◆ What you will do ◆
Out of the lines below, please list those that hold the string "values".

◆ Rows ◆
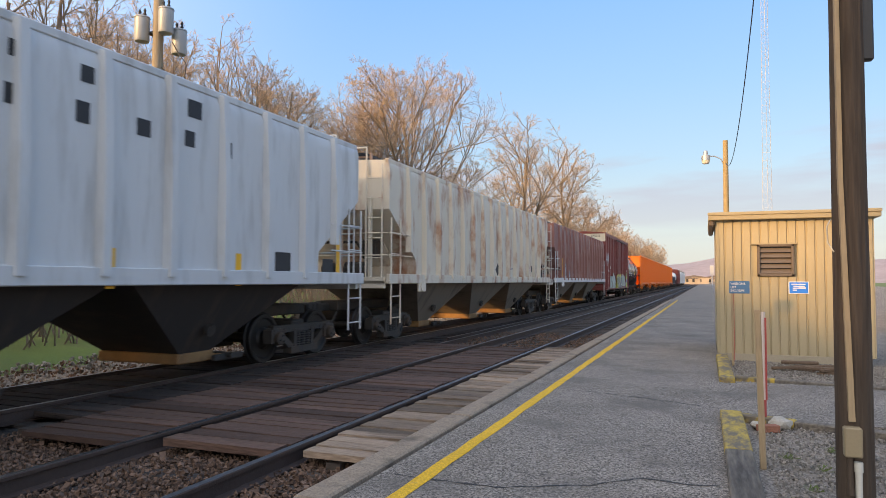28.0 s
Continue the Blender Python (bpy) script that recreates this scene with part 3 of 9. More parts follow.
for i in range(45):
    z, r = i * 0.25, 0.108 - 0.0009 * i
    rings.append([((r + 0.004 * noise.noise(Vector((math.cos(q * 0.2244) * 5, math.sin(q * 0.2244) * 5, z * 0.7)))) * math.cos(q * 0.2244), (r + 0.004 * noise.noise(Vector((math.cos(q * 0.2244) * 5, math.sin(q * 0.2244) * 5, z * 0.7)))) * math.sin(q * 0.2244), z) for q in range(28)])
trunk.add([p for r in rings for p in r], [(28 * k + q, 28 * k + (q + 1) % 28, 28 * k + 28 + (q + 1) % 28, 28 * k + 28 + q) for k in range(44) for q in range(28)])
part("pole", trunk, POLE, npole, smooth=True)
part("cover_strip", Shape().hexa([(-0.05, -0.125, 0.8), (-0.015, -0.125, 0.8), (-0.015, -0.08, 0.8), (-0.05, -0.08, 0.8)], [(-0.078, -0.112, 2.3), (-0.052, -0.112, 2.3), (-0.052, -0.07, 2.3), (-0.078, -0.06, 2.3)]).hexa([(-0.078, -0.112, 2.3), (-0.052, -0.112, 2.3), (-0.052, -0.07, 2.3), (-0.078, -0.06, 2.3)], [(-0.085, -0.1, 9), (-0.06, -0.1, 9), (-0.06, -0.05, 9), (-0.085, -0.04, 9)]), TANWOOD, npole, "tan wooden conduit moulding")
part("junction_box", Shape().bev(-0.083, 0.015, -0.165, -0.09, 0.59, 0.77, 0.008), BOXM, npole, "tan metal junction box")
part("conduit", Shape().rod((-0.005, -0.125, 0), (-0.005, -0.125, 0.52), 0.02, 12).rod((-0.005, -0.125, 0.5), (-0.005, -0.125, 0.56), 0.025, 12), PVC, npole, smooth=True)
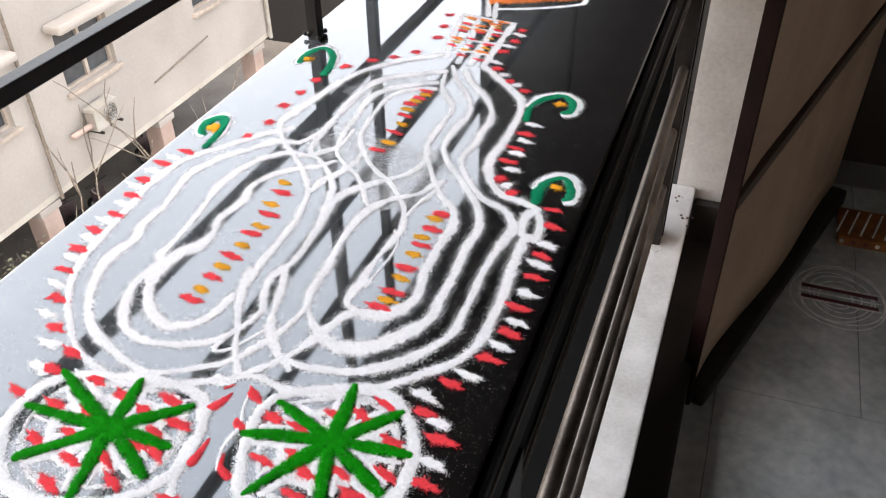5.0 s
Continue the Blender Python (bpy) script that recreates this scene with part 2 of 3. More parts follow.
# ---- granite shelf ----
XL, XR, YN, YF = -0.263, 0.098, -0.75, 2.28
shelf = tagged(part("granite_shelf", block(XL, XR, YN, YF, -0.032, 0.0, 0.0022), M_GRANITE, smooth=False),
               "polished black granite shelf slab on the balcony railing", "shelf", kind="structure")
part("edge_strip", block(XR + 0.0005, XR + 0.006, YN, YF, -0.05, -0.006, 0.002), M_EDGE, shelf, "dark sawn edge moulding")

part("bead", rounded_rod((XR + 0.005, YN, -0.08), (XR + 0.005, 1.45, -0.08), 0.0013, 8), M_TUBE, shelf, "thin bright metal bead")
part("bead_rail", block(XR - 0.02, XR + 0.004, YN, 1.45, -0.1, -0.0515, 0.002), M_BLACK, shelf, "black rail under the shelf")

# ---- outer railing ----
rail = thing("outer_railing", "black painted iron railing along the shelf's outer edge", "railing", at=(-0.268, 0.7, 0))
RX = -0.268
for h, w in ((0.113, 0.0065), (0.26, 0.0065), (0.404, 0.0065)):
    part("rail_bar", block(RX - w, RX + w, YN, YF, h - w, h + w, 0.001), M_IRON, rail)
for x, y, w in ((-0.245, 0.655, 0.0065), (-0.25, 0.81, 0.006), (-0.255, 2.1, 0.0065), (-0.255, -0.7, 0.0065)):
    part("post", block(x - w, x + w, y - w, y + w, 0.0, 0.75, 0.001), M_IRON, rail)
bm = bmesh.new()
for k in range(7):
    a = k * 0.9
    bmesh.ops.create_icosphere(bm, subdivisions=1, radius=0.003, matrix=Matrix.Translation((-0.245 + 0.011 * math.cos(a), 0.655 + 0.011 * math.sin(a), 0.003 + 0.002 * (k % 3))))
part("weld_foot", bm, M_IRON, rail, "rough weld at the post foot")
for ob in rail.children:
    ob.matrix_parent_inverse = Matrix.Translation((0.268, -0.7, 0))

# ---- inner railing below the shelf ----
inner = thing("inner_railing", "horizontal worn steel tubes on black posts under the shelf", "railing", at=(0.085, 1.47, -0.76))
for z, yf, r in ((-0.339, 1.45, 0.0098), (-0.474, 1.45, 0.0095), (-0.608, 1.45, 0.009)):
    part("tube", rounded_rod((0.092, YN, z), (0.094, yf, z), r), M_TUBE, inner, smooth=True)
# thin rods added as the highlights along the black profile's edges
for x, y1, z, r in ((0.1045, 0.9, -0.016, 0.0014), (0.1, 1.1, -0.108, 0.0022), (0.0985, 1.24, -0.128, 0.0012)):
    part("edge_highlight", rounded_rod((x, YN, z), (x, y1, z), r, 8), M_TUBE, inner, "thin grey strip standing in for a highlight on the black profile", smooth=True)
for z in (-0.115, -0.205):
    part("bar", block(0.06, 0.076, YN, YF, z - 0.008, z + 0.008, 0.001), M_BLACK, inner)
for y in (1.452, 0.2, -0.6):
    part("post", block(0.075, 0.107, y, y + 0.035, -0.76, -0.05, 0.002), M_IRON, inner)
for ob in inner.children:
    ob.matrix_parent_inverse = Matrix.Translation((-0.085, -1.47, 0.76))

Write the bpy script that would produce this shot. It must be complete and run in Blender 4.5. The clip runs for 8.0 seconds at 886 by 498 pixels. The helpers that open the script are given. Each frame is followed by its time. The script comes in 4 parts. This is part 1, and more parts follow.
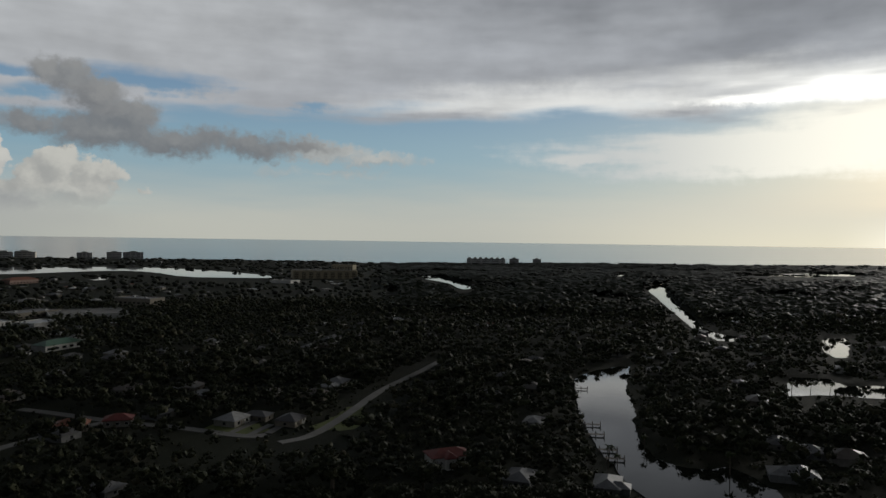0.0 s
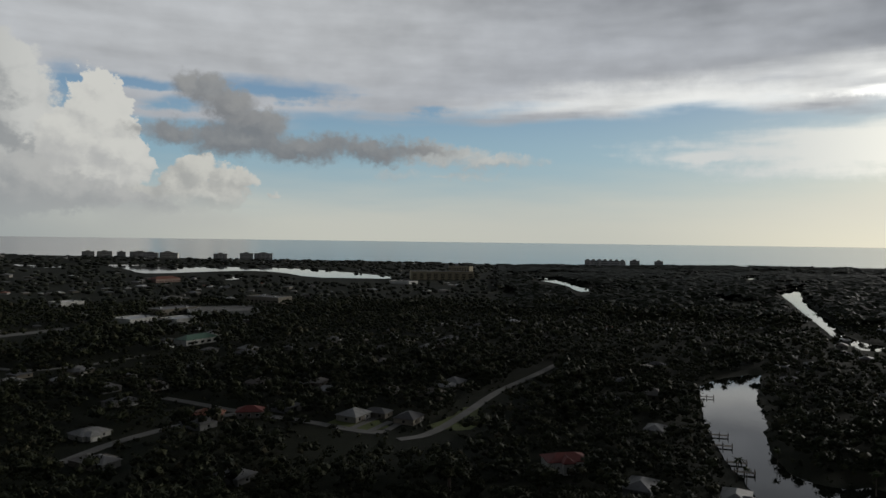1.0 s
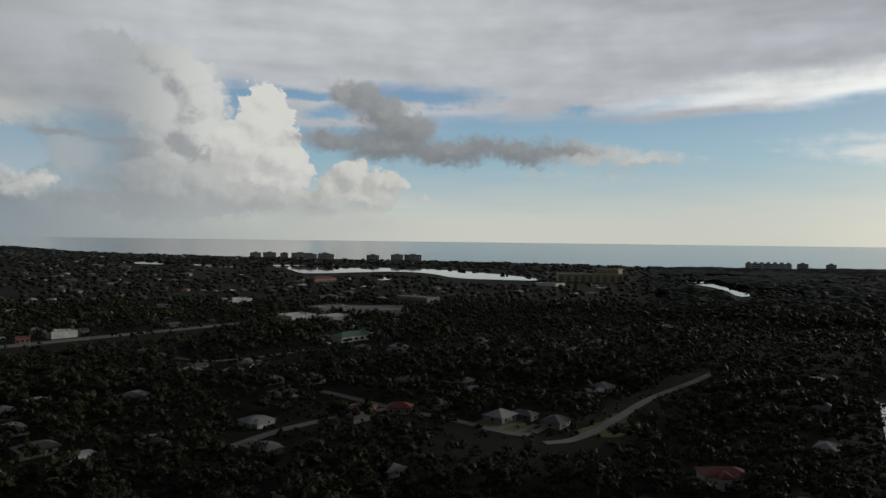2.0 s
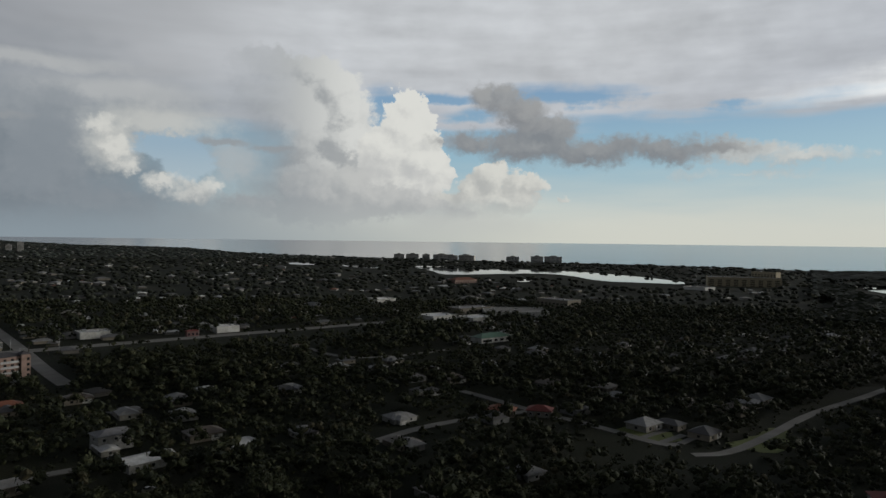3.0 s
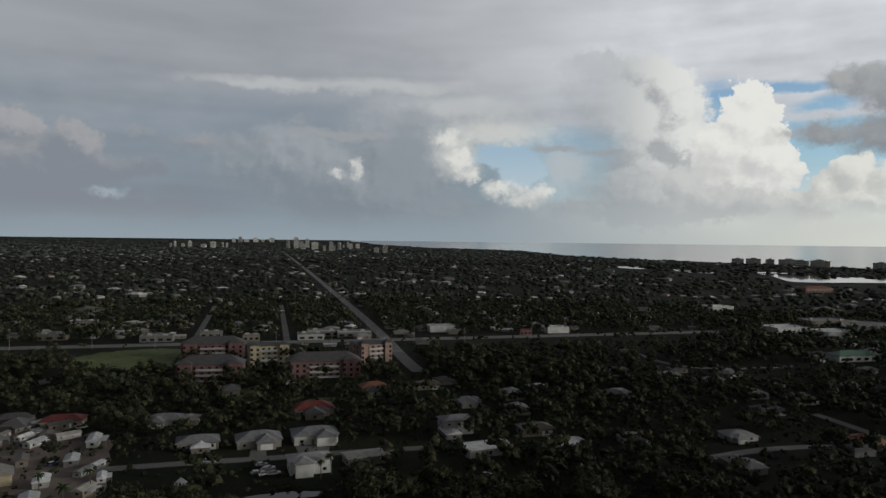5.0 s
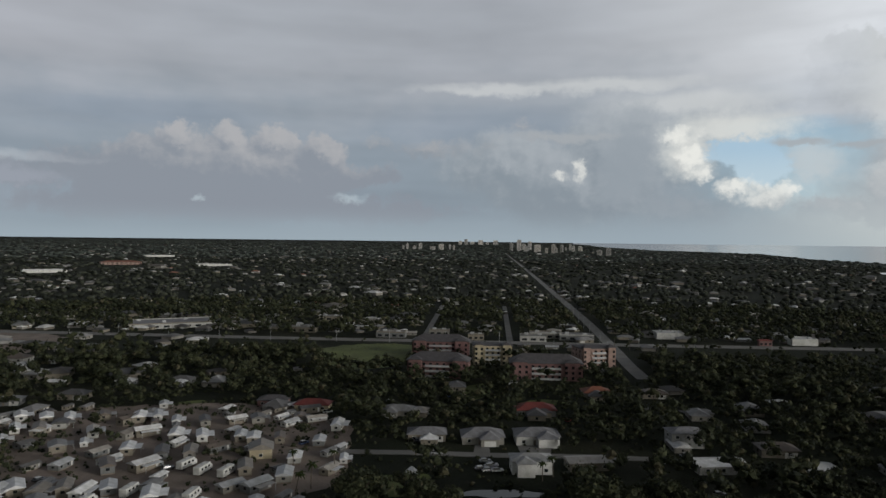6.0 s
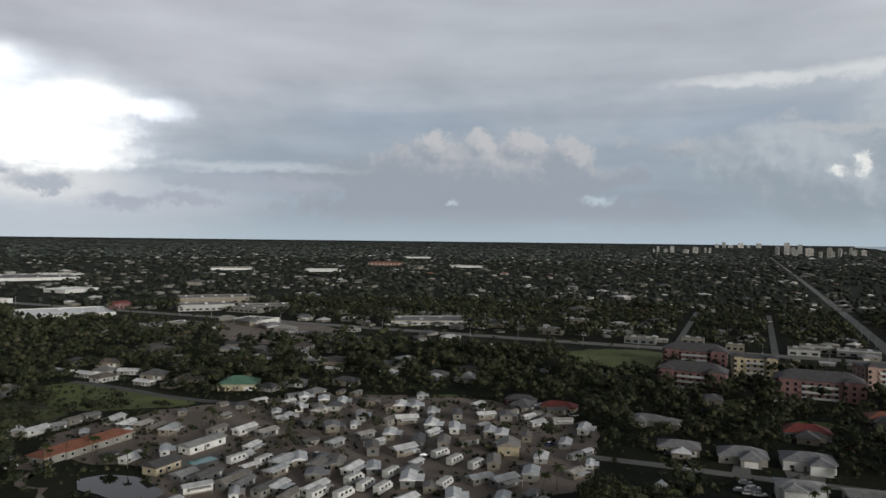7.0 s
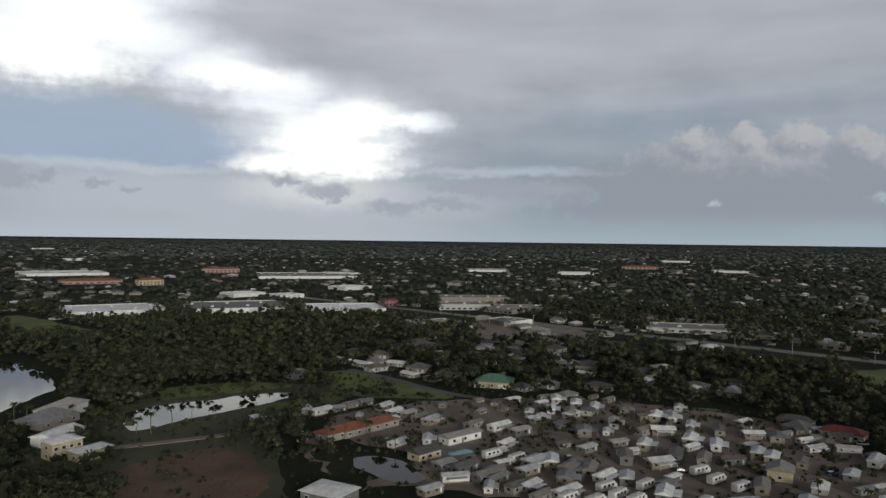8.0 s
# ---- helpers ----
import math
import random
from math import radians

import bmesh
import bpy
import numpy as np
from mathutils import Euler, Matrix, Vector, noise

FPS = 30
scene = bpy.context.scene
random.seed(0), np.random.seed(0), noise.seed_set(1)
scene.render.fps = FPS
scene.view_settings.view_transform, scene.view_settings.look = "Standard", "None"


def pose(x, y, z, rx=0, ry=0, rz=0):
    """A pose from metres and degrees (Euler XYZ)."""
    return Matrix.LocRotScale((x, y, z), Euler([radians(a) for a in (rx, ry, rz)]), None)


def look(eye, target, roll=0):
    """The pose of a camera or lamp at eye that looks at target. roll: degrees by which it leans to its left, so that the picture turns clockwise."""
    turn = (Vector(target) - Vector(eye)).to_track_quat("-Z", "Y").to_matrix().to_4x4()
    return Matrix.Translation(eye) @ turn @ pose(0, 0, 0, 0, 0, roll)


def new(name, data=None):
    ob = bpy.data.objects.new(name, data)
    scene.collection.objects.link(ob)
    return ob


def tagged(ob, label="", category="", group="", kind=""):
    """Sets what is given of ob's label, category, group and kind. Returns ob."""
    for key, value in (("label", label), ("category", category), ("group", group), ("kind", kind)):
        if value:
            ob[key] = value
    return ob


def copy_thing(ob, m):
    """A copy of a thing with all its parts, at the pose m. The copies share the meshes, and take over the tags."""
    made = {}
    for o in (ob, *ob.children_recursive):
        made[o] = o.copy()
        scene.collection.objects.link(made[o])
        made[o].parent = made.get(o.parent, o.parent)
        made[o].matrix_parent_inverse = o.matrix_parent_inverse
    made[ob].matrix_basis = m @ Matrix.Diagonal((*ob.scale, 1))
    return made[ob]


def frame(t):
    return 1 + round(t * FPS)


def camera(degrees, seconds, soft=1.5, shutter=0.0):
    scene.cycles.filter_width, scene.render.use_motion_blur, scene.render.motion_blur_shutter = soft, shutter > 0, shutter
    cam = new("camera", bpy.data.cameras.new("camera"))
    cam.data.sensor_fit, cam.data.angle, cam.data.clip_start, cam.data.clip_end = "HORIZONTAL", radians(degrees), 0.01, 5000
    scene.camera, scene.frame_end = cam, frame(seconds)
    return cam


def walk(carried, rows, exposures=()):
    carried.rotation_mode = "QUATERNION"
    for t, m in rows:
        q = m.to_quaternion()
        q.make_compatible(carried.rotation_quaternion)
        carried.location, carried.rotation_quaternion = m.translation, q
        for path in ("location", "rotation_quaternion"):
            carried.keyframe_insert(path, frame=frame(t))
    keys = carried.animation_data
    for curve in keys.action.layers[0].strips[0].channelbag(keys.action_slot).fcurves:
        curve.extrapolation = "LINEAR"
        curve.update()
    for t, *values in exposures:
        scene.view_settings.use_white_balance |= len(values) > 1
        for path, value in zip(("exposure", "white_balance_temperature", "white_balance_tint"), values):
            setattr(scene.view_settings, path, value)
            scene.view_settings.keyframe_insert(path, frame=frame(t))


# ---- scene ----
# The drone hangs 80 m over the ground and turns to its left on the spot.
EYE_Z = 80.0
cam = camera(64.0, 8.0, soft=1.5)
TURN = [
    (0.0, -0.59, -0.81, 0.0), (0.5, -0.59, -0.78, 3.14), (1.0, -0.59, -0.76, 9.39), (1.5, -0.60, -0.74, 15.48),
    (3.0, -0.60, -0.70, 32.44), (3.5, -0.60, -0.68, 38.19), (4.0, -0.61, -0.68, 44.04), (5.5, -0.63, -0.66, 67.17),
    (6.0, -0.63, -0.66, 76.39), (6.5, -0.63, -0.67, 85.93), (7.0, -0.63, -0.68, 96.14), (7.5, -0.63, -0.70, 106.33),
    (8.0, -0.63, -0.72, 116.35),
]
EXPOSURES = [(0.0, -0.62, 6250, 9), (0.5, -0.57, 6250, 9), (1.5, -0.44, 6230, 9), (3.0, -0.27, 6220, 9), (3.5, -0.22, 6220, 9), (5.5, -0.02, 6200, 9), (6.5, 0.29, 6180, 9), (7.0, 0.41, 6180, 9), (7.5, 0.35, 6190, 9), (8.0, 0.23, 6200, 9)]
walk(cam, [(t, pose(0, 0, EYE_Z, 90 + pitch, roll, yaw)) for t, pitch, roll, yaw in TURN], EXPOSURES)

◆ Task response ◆
    for t, *values in exposures:
        scene.view_settings.use_white_balance |= len(values) > 1
        for path, value in zip(("exposure", "white_balance_temperature", "white_balance_tint"), values):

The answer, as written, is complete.